I will process the multi-channel seismic (MCS) data during this cruise with the help of ProMAX, which is a popular seismic processing program in industry. I still can remember my first time to use ProMAX to process marine seismic data is when I was on Langseth in 2010. Comparing to conventinal land seismic data processing which I used to work on before I came to US, marine seismic is relatively simpler. But we still need to be very careful to make sure things working well. Anyway, I have already got the experience on how to process MCS data from 2010 cruise, what I am going to do for this cruise is to basically apply the same flows and repeat the work once again.

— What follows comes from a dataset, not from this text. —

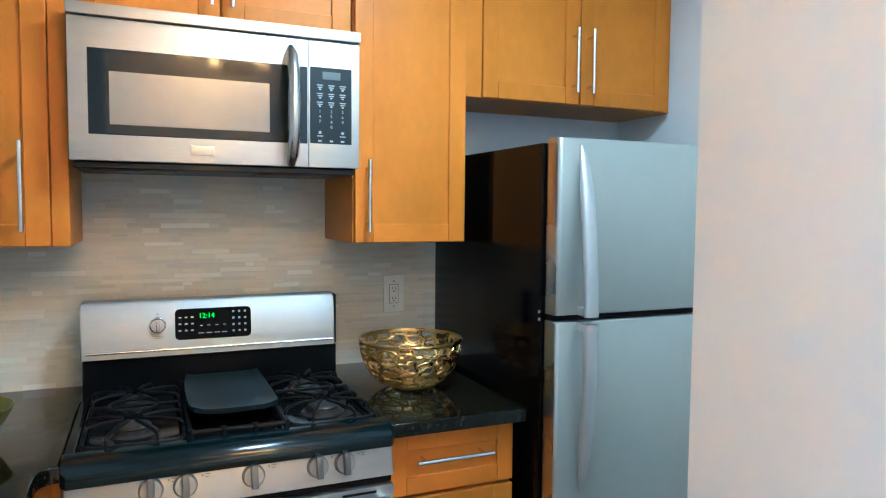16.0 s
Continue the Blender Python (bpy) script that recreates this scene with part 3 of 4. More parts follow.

Here is a picture showing the processing workstation I set up in the main lab on Langseth ship, and we named it Carina. It's sitting there quietly right now and waiting for the MCS data coming in after 5-day transit to the site.
Saturday, March 24, 2012
Langseth sailed off
By the way, when I got to my stateroom, I had a nice surprise from the previous chief scientist. There was a note on the desk with two bags of coffee beans, which reads "Jun, hope you have a productive and successful cruise! - Nathan Miller (chief sci. on MGL1205)." What a nice thing to do! Thank you so much, Nathan.